» **Requirements**:
Extract each line of the material that follows exactly and omit its pictures.

» **Information provided**:
========================================

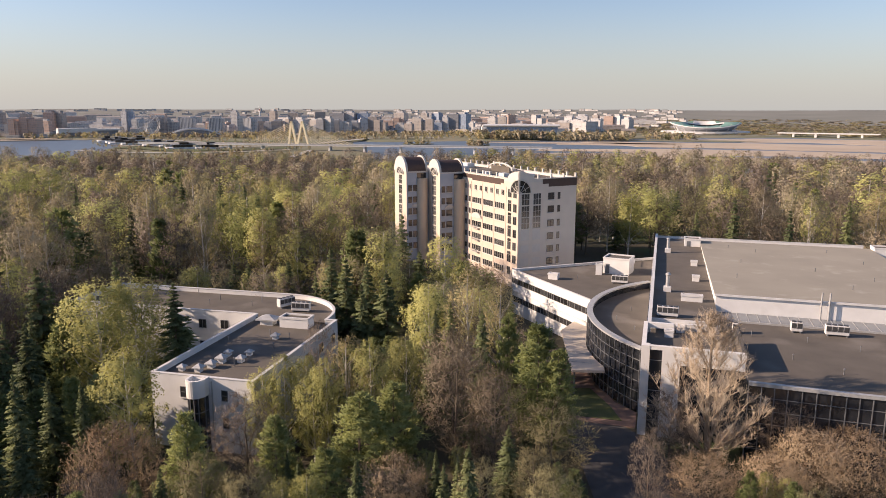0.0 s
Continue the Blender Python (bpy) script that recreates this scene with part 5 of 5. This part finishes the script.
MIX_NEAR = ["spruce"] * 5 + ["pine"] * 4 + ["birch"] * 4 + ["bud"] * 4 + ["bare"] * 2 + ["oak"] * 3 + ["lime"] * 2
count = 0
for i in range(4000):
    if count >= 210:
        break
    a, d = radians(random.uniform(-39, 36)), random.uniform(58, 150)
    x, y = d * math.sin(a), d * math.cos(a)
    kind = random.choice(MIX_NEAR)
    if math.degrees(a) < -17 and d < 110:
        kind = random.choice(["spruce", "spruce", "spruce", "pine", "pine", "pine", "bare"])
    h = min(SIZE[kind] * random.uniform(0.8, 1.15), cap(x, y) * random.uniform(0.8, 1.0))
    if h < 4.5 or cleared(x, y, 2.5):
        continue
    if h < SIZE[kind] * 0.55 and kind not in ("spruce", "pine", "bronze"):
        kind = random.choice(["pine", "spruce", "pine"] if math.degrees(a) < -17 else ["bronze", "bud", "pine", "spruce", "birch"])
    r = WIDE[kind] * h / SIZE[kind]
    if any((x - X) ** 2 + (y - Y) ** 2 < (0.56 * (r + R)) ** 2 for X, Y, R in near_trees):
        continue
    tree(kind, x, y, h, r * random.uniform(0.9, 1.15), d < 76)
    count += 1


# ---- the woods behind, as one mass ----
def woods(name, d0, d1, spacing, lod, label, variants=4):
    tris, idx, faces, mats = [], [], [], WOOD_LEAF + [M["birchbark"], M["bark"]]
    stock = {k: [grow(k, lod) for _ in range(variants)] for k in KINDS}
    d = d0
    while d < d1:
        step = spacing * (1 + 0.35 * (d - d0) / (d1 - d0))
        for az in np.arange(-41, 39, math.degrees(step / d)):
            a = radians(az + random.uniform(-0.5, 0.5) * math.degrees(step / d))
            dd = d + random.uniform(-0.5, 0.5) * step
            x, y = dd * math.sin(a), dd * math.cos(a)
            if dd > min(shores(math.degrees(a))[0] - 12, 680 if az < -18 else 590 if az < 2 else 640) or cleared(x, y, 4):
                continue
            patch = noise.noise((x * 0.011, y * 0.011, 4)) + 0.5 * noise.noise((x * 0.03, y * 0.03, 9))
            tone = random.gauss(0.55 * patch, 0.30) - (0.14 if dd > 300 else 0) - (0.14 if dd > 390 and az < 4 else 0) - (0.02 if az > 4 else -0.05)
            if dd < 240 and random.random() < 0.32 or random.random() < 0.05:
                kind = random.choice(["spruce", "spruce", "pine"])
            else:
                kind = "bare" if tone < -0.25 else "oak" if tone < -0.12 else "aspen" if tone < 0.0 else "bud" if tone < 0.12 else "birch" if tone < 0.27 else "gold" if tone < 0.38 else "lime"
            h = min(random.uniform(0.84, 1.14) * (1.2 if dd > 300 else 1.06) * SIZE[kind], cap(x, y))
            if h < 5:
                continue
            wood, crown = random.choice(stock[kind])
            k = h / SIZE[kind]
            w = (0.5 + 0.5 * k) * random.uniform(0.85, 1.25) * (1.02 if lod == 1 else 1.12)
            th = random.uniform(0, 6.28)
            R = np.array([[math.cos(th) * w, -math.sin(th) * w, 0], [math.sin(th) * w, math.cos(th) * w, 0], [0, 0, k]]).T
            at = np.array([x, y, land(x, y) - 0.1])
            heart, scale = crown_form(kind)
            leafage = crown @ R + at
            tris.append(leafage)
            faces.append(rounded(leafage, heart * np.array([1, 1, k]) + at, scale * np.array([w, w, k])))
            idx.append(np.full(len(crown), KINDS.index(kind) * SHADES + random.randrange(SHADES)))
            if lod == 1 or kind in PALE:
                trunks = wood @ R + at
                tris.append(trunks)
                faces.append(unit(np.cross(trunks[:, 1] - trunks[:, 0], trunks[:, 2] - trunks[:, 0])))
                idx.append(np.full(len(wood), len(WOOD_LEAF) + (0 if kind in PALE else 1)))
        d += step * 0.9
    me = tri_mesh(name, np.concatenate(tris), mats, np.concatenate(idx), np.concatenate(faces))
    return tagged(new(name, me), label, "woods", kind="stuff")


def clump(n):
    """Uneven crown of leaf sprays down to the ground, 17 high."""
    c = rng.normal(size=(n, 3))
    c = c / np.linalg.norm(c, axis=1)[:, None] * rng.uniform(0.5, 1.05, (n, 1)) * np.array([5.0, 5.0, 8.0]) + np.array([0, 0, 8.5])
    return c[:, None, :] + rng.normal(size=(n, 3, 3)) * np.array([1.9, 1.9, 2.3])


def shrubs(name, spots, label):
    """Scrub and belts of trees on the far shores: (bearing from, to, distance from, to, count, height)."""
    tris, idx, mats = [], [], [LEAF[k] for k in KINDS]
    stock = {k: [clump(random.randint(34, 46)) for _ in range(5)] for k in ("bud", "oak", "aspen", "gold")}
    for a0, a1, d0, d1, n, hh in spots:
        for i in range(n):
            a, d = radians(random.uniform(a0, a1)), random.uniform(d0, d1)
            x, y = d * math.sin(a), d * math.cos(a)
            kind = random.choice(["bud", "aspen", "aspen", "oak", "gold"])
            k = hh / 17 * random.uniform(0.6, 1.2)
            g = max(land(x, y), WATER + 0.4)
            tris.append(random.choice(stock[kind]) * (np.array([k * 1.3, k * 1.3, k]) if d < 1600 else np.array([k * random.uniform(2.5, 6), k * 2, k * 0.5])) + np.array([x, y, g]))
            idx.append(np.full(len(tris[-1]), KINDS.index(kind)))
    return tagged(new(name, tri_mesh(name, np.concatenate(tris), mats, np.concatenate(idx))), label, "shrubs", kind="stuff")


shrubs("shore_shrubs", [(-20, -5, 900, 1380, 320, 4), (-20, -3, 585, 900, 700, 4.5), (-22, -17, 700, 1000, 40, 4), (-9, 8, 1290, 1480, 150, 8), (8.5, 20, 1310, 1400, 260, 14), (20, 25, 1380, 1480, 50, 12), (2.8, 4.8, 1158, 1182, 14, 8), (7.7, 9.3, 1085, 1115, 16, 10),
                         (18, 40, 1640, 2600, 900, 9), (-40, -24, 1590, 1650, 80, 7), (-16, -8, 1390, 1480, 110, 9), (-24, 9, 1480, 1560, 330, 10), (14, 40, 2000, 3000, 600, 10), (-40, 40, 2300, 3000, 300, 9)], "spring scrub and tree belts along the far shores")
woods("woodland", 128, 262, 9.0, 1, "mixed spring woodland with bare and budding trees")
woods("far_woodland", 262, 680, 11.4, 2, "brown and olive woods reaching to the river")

========================================

» **Full response**:
0.0 s
Continue the Blender Python (bpy) script that recreates this scene with part 5 of 5. This part finishes the script.
MIX_NEAR = ["spruce"] * 5 + ["pine"] * 4 + ["birch"] * 4 + ["bud"] * 4 + ["bare"] * 2 + ["oak"] * 3 + ["lime"] * 2
count = 0
for i in range(4000):
    if count >= 210:
        break
    a, d = radians(random.uniform(-39, 36)), random.uniform(58, 150)
    x, y = d * math.sin(a), d * math.cos(a)
    kind = random.choice(MIX_NEAR)
    if math.degrees(a) < -17 and d < 110:
        kind = random.choice(["spruce", "spruce", "spruce", "pine", "pine", "pine", "bare"])
    h = min(SIZE[kind] * random.uniform(0.8, 1.15), cap(x, y) * random.uniform(0.8, 1.0))
    if h < 4.5 or cleared(x, y, 2.5):
        continue
    if h < SIZE[kind] * 0.55 and kind not in ("spruce", "pine", "bronze"):
        kind = random.choice(["pine", "spruce", "pine"] if math.degrees(a) < -17 else ["bronze", "bud", "pine", "spruce", "birch"])
    r = WIDE[kind] * h / SIZE[kind]
    if any((x - X) ** 2 + (y - Y) ** 2 < (0.56 * (r + R)) ** 2 for X, Y, R in near_trees):
        continue
    tree(kind, x, y, h, r * random.uniform(0.9, 1.15), d < 76)
    count += 1


# ---- the woods behind, as one mass ----
def woods(name, d0, d1, spacing, lod, label, variants=4):
    tris, idx, faces, mats = [], [], [], WOOD_LEAF + [M["birchbark"], M["bark"]]
    stock = {k: [grow(k, lod) for _ in range(variants)] for k in KINDS}
    d = d0
    while d < d1:
        step = spacing * (1 + 0.35 * (d - d0) / (d1 - d0))
        for az in np.arange(-41, 39, math.degrees(step / d)):
            a = radians(az + random.uniform(-0.5, 0.5) * math.degrees(step / d))
            dd = d + random.uniform(-0.5, 0.5) * step
            x, y = dd * math.sin(a), dd * math.cos(a)
            if dd > min(shores(math.degrees(a))[0] - 12, 680 if az < -18 else 590 if az < 2 else 640) or cleared(x, y, 4):
                continue
            patch = noise.noise((x * 0.011, y * 0.011, 4)) + 0.5 * noise.noise((x * 0.03, y * 0.03, 9))
            tone = random.gauss(0.55 * patch, 0.30) - (0.14 if dd > 300 else 0) - (0.14 if dd > 390 and az < 4 else 0) - (0.02 if az > 4 else -0.05)
            if dd < 240 and random.random() < 0.32 or random.random() < 0.05:
                kind = random.choice(["spruce", "spruce", "pine"])
            else:
                kind = "bare" if tone < -0.25 else "oak" if tone < -0.12 else "aspen" if tone < 0.0 else "bud" if tone < 0.12 else "birch" if tone < 0.27 else "gold" if tone < 0.38 else "lime"
            h = min(random.uniform(0.84, 1.14) * (1.2 if dd > 300 else 1.06) * SIZE[kind], cap(x, y))
            if h < 5:
                continue
            wood, crown = random.choice(stock[kind])
            k = h / SIZE[kind]
            w = (0.5 + 0.5 * k) * random.uniform(0.85, 1.25) * (1.02 if lod == 1 else 1.12)
            th = random.uniform(0, 6.28)
            R = np.array([[math.cos(th) * w, -math.sin(th) * w, 0], [math.sin(th) * w, math.cos(th) * w, 0], [0, 0, k]]).T
            at = np.array([x, y, land(x, y) - 0.1])
            heart, scale = crown_form(kind)
            leafage = crown @ R + at
            tris.append(leafage)
            faces.append(rounded(leafage, heart * np.array([1, 1, k]) + at, scale * np.array([w, w, k])))
            idx.append(np.full(len(crown), KINDS.index(kind) * SHADES + random.randrange(SHADES)))
            if lod == 1 or kind in PALE:
                trunks = wood @ R + at
                tris.append(trunks)
                faces.append(unit(np.cross(trunks[:, 1] - trunks[:, 0], trunks[:, 2] - trunks[:, 0])))
                idx.append(np.full(len(wood), len(WOOD_LEAF) + (0 if kind in PALE else 1)))
        d += step * 0.9
    me = tri_mesh(name, np.concatenate(tris), mats, np.concatenate(idx), np.concatenate(faces))
    return tagged(new(name, me), label, "woods", kind="stuff")


def clump(n):
    """Uneven crown of leaf sprays down to the ground, 17 high."""
    c = rng.normal(size=(n, 3))
    c = c / np.linalg.norm(c, axis=1)[:, None] * rng.uniform(0.5, 1.05, (n, 1)) * np.array([5.0, 5.0, 8.0]) + np.array([0, 0, 8.5])
    return c[:, None, :] + rng.normal(size=(n, 3, 3)) * np.array([1.9, 1.9, 2.3])


def shrubs(name, spots, label):
    """Scrub and belts of trees on the far shores: (bearing from, to, distance from, to, count, height)."""
    tris, idx, mats = [], [], [LEAF[k] for k in KINDS]
    stock = {k: [clump(random.randint(34, 46)) for _ in range(5)] for k in ("bud", "oak", "aspen", "gold")}
    for a0, a1, d0, d1, n, hh in spots:
        for i in range(n):
            a, d = radians(random.uniform(a0, a1)), random.uniform(d0, d1)
            x, y = d * math.sin(a), d * math.cos(a)
            kind = random.choice(["bud", "aspen", "aspen", "oak", "gold"])
            k = hh / 17 * random.uniform(0.6, 1.2)
            g = max(land(x, y), WATER + 0.4)
            tris.append(random.choice(stock[kind]) * (np.array([k * 1.3, k * 1.3, k]) if d < 1600 else np.array([k * random.uniform(2.5, 6), k * 2, k * 0.5])) + np.array([x, y, g]))
            idx.append(np.full(len(tris[-1]), KINDS.index(kind)))
    return tagged(new(name, tri_mesh(name, np.concatenate(tris), mats, np.concatenate(idx))), label, "shrubs", kind="stuff")


shrubs("shore_shrubs", [(-20, -5, 900, 1380, 320, 4), (-20, -3, 585, 900, 700, 4.5), (-22, -17, 700, 1000, 40, 4), (-9, 8, 1290, 1480, 150, 8), (8.5, 20, 1310, 1400, 260, 14), (20, 25, 1380, 1480, 50, 12), (2.8, 4.8, 1158, 1182, 14, 8), (7.7, 9.3, 1085, 1115, 16, 10),
                         (18, 40, 1640, 2600, 900, 9), (-40, -24, 1590, 1650, 80, 7), (-16, -8, 1390, 1480, 110, 9), (-24, 9, 1480, 1560, 330, 10), (14, 40, 2000, 3000, 600, 10), (-40, 40, 2300, 3000, 300, 9)], "spring scrub and tree belts along the far shores")
woods("woodland", 128, 262, 9.0, 1, "mixed spring woodland with bare and budding trees")
woods("far_woodland", 262, 680, 11.4, 2, "brown and olive woods reaching to the river")